## SUPPLIED INFORMATION
- - - - - - -

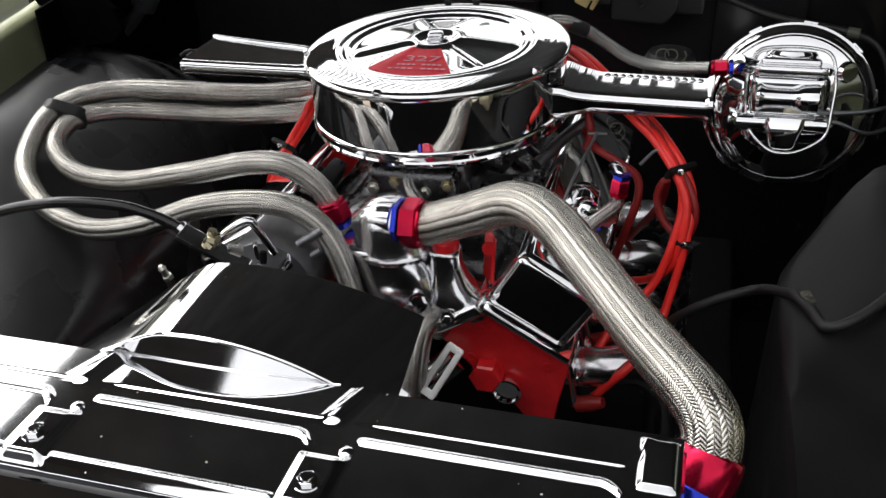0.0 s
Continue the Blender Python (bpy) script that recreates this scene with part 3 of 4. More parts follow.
# slotted strap beside the pump, leaning back to the engine
lean = Matrix(((-0.43, 0.90, 0.0, 0.079), (-0.60, -0.29, -0.75, -0.306), (-0.68, -0.32, 0.66, 0.709), (0, 0, 0, 1)))
part("pump_strap", join(*[rbox((0.066, 0.0085, 0.005), 0.002, lean @ pose(0.003, q, 0), 2) for q in (-0.0078, 0.0078)], *[rbox((0.010, 0.022, 0.0046), 0.002, lean @ pose(q, 0, 0), 2) for q in (-0.027, 0.034)]), STEEL_SHEEN, engine, "plated slotted strap beside the water pump, sheen in its colour")
part("pulley", lathe([(0, 0), (0.075, 0), (0.085, 0.005), (0.078, 0.014), (0.085, 0.024), (0.07, 0.026), (0.06, 0.012), (0.02, 0.012), (0, 0.012)], 48, frame_to((0, -0.365, 0.655), (0, -1, 0))), CHROME, engine)


def valve_cover(s):
    m = Matrix.Translation((s * 0.190, 0, 0.787)) @ pose(0, 0, 0, 0, s * 31, 0)
    cover = part("valve_cover", join(rbox((0.114, 0.49, 0.092), 0.015, m @ pose(0, -0.02, 0.002), 4), rbox((0.134, 0.515, 0.008), 0.003, m @ pose(0, -0.02, -0.04))), CHROME, engine, "chrome plated rocker cover", smooth=35)
    part("bead", rbox((0.07, 0.44, 0.004), 0.0018, m @ pose(0, -0.02, 0.0455)), CHROME, cover)
    for k in range(4):
        bolt("bolt", m @ Vector((0.052, -0.24 + 0.15 * k, -0.035)), m.to_3x3() @ Vector((0, 0, 1)), 0.006, cover, CHROME)
    return cover


valve_cover(1)
valve_cover(-1)

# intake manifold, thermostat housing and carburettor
manifold = part("intake_manifold", rbox((0.25, 0.43, 0.05), 0.016, pose(0, 0.0, 0.776), 3), CAST, engine, "aluminium intake manifold with shade in its colour")
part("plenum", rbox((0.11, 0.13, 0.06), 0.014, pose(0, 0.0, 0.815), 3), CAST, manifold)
def blob(sections, n=8):
    """A smooth cast body through rounded sections: height, centre, width, depth."""
    return loft([[(cx + x, cy + y, z) for x, y in rounded(w, d, min(w, d) * 0.42, n)] for z, cx, cy, w, d in sections], caps=True)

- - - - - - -

## THE EXERCISE
Exactly reproduce the lines beginning with the one that contains "Continue the Blender" and ending with the last line of the material, both included. Leave out everything else.

## FULL OUTPUT
Continue the Blender Python (bpy) script that recreates this scene with part 3 of 4. More parts follow.
# slotted strap beside the pump, leaning back to the engine
lean = Matrix(((-0.43, 0.90, 0.0, 0.079), (-0.60, -0.29, -0.75, -0.306), (-0.68, -0.32, 0.66, 0.709), (0, 0, 0, 1)))
part("pump_strap", join(*[rbox((0.066, 0.0085, 0.005), 0.002, lean @ pose(0.003, q, 0), 2) for q in (-0.0078, 0.0078)], *[rbox((0.010, 0.022, 0.0046), 0.002, lean @ pose(q, 0, 0), 2) for q in (-0.027, 0.034)]), STEEL_SHEEN, engine, "plated slotted strap beside the water pump, sheen in its colour")
part("pulley", lathe([(0, 0), (0.075, 0), (0.085, 0.005), (0.078, 0.014), (0.085, 0.024), (0.07, 0.026), (0.06, 0.012), (0.02, 0.012), (0, 0.012)], 48, frame_to((0, -0.365, 0.655), (0, -1, 0))), CHROME, engine)


def valve_cover(s):
    m = Matrix.Translation((s * 0.190, 0, 0.787)) @ pose(0, 0, 0, 0, s * 31, 0)
    cover = part("valve_cover", join(rbox((0.114, 0.49, 0.092), 0.015, m @ pose(0, -0.02, 0.002), 4), rbox((0.134, 0.515, 0.008), 0.003, m @ pose(0, -0.02, -0.04))), CHROME, engine, "chrome plated rocker cover", smooth=35)
    part("bead", rbox((0.07, 0.44, 0.004), 0.0018, m @ pose(0, -0.02, 0.0455)), CHROME, cover)
    for k in range(4):
        bolt("bolt", m @ Vector((0.052, -0.24 + 0.15 * k, -0.035)), m.to_3x3() @ Vector((0, 0, 1)), 0.006, cover, CHROME)
    return cover


valve_cover(1)
valve_cover(-1)

# intake manifold, thermostat housing and carburettor
manifold = part("intake_manifold", rbox((0.25, 0.43, 0.05), 0.016, pose(0, 0.0, 0.776), 3), CAST, engine, "aluminium intake manifold with shade in its colour")
part("plenum", rbox((0.11, 0.13, 0.06), 0.014, pose(0, 0.0, 0.815), 3), CAST, manifold)
def blob(sections, n=8):
    """A smooth cast body through rounded sections: height, centre, width, depth."""
    return loft([[(cx + x, cy + y, z) for x, y in rounded(w, d, min(w, d) * 0.42, n)] for z, cx, cy, w, d in sections], caps=True)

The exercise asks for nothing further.